The Expanse is far more plot-driven. While it is not a textbook example, as its characters are vital to telling the story, they mostly feel quite insignificant when compared to the wider story. As the mystery is revealed, the audience is made to comprehend and understand the conspiracy they are being confronted with. The growing intrigue builds with each episode, and will likely last for many seasons to come.

Killjoys, on the other hand, couldn’t give much of a toss about the wider context of the story. It establishes a setting and lets its characters run wild. As time goes on, we discover more about each of our favourite bounty hunters, and their inter-personal relationships drive conflict and create the stories we see, with the wider story developing around their situation.

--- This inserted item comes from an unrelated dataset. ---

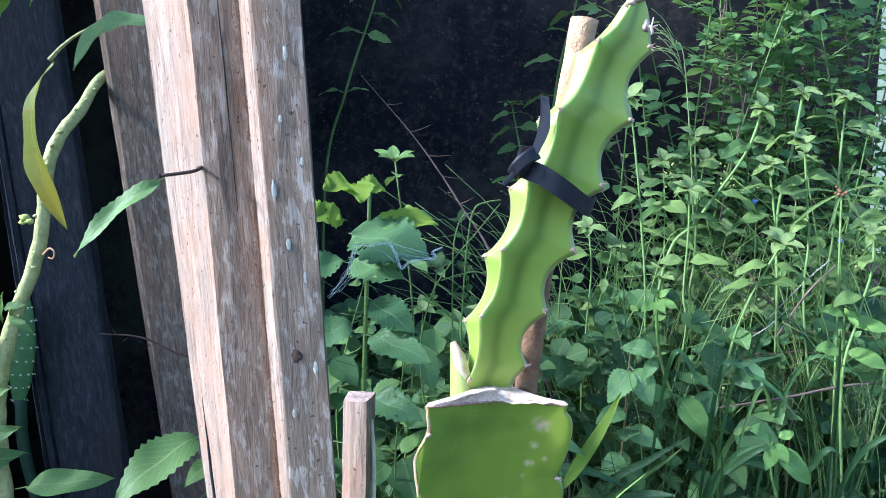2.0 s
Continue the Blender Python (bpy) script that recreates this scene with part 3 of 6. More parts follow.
def pad():
    NF, NB, ROWS_ = 150, 26, 380
    verts, faces, marks = [], [], []
    for i in range(ROWS_ + 1):
        z = PAD_LOW + (PAD_TOP - PAD_LOW) * i / ROWS_
        l, r, y = pad_left(z), pad_right(z), pad_y(z)
        w = r - l
        ls, ws = rib_line(z)
        for k in range(NF):
            u = k / (NF - 1)
            x = l + w * u
            us = max(0.0, min(1.0, (x - ls) / ws))
            # gently hollow face, swelling between the areoles near the ribs
            hollow = 0.0035 * math.sin(math.pi * us) ** 1.5
            swell = 0.0005 * math.exp(-((u - 0.09) / 0.07) ** 2) * scallop((z - LEFT_TOP) / LEFT_GAP) + 0.0016 * max(0.0, min(1.0, (0.503 - z) / 0.02)) * math.exp(-((u - 0.92) / 0.07) ** 2) * scallop((z - RIGHT_TOP) / RIGHT_GAP)
            rimroll = 0.0005 * max(0.0, 1 - u / 0.025) ** 2 + 0.003 * max(0.0, (u - 0.97) / 0.03) ** 2
            c = callused(x, z)
            scar = max(max(0.0, 1 - math.hypot((x - sx) / sw, (z - sz) / sh)) for sx, sz, sw, sh in SCARS) * (0.7 + 1.2 * noise.noise(Vector((x * 330, z * 330, 4))))
            yy = y + hollow - forward(us) - swell + rimroll + 0.0016 * c + 0.0008 * noise.noise(Vector((x * 40, z * 40, 0))) + c * (0.0011 * noise.noise(Vector((x * 130, z * 130, 7))) + 0.0006 * noise.noise(Vector((x * 330, z * 330, 9))) - 0.0020 * max(0.0, (u - 0.93) / 0.07))
            verts.append((x, yy, z + slant(us, i / ROWS_)))
            s = (LEFT_TOP - z) / LEFT_GAP
            wide = 0.019 + 0.016 * math.exp(-((s - round(s)) / 0.16) ** 2) + 0.008 * noise.noise(Vector((1, 1, z * 90))) + 0.007 * noise.noise(Vector((4, 1, z * 300))) + 0.07 * max(0.0, (0.36 - z) / 0.1)
            e = min(1.0, 2.6 * max(0.0, 1 - u / wide)) + 0.3 * max(0.0, (u - 0.985) / 0.015)
            # skin painted lighter towards the right, as the light falls on it
            lit_side = 0.32 * max(0.0, min(1.0, (u - 0.45) / 0.4))
            marks.append((max(c, min(1.0, 1.3 * e)), max(0.22 * min(1.0, e), min(0.8, max(0.0, scar))), lit_side))
        for k in range(NB):
            # the blunt right rib, the third rib at the back, the blunt left rib
            v = (k + 0.5) / NB
            x = r - w * v
            ridge = max(0.0, 1 - abs(v - 0.5) / 0.47)
            depth = 0.008 + 0.030 * ridge ** 1.7 * (0.94 + 0.10 * scallop((z - 0.50) / 0.039))
            bx = x + 0.002 * math.sin(3.1 * v)
            verts.append((bx, y + depth - 0.020 * max(0.0, (v - 0.45) / 0.55) ** 1.6, z + slant(1 - v, i / ROWS_)))
            e = max(0.0, 1 - v / 0.05) * 0.3 + max(0.0, 1 - (1 - v) / 0.10)
            marks.append((0, min(1.0, e), 0))
    n = NF + NB
    for i in range(ROWS_):
        for k in range(n):
            a, b = i * n + k, i * n + (k + 1) % n
            faces.append((a, b, b + n, a + n))
    faces.append(tuple(range(n - 1, -1, -1)))
    ob = thing("dragon_fruit_cutting", None, None, "broad green dragon fruit cutting, sawn top, tan dried patch", "cactus")
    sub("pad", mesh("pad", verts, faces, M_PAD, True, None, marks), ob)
    # the sawn top: a crust drawn up to a hump at the back
    ring = [Vector(verts[ROWS_ * n + k]) for k in range(n)]
    c = sum(ring, Vector()) / n
    cv, cf = [], []
    steps = 9
    for s in range(steps + 1):
        q = s / steps
        for p in ring:
            r = p.lerp(c, q)
            rise = 0.0012 * math.sin(min(1, q * 5) * math.pi / 2) + 0.0035 * max(0, 1 - ((r.x - 0.040) / 0.018) ** 2) * q + (0.0012 * noise.noise(r * 220) + 0.0008 * noise.noise(r * 500)) * min(1, q * 4)
            cv.append(Vector((r.x, r.y, p.z + rise + 0.0002)))
    for s in range(steps):
        for k in range(n):
            a, b = s * n + k, s * n + (k + 1) % n
            cf.append((a, b, b + n, a + n))
    sub("cut_top", mesh("cut_top", cv, cf, M_CALLUS), ob, None, "whitish dried cut surface")
    rim = [ring[k] + Vector((0, -0.0003, 0.0002 + 0.0004 * noise.noise(ring[k] * 300))) for k in range(2, NF - 2, 4)]
    sub("dried_rim", mesh("dried_rim", *tube(rim, [0.0005, 0.0008, 0.0004, 0.0008, 0.0005], 120, 5, 1.0, 0.5), M_RIM), ob, None, "thin brown dried edge")
    z, k = LEFT_TOP, 0
    while z > 0.29:
        areole(ob, (pad_left(z) + 0.0010, pad_y(z) - 0.0178, z), (-1, -0.5, 0), 0.0012, 1 if k % 3 == 0 else 0, k)
        z, k = z - LEFT_GAP, k + 1
    z = RIGHT_TOP - RIGHT_GAP
    while z > 0.30:
        areole(ob, (pad_right(z) - 0.0006, pad_y(z) + 0.001, z), (1, -0.4, 0), 0.0014, 6, 40 + k)
        z, k = z - RIGHT_GAP, k + 1
    rnd = random.Random(71)
    pairs = []
    for k in range(46):
        x = rnd.uniform(0.040, 0.0575)
        z = 0.2655 + 0.0095 * (x - 0.040) / 0.0175 + rnd.gauss(0.002, 0.0022)
        u = (x - pad_left(z)) / (pad_right(z) - pad_left(z))
        pairs.append(blob((x, pad_y(z) - forward(u) + 0.0022, z), rnd.uniform(0.0006, 0.0017), 6, 4, (1, 0.6, 1), 0.6, k))
    sub("crumbling_edge", mesh("crumbling_edge", *join(*pairs), M_ORANGE), ob, None, "orange-brown crumbling edge of the dried patch", "stuff")
    # the stump of a rib left beside the graft, cut slantwise
    v, f = [], []
    prof = ((-0.0060, 0.004), (-0.0035, -0.004), (0.0030, -0.005), (0.0065, 0.001), (0.004, 0.007), (-0.003, 0.008))
    for i in range(9):
        t = i / 8
        for x, y in prof:
            s = 1.05 - 0.25 * t
            v.append((0.0332 + x * s - 0.0015 * t, 0.398 + y * s, 0.513 + (0.021 - 1.0 * x + 0.9 * y) * t))
    for i in range(8):
        for k in range(6):
            a, b = i * 6 + k, i * 6 + (k + 1) % 6
            f.append((a, b, b + 6, a + 6))
    f.append(tuple(48 + k for k in range(6)))
    sub("rib_stump", mesh("rib_stump", v, f, [M_SHOOT, M_CALLUS], True, None, [(0, 0.25, 0.6)] * len(v), [0] * 48 + [1]), ob, None, "small stub of rib with a dried white cut")
    return ob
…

On the whole, I have to say I prefer Killjoys. It isn’t often that I find myself invested in a cheesy, campy space opera – and I’m loving every minute of it. As a fan of sci-fi, the harder the better, I feel like I’m betraying my opinion there – but hear me out. I admit that the character arcs are a little predictable, and yes, everyone is a couple of degrees hotter than the sun, the pace and tone is forgivable enough to let the audience take in what they’re watching and enjoy themselves.

There is some great sci-fi here, and there simply isn’t enough of that to go round these days. Especially not sci-fi that also has so much fun. What’s more, this might well be one of those shows that you can actively encourage people to watch before you get them to indulge the really heavy science fiction you. A Gateway Show, if you will. A Gateway Show that I might just go and watch right now.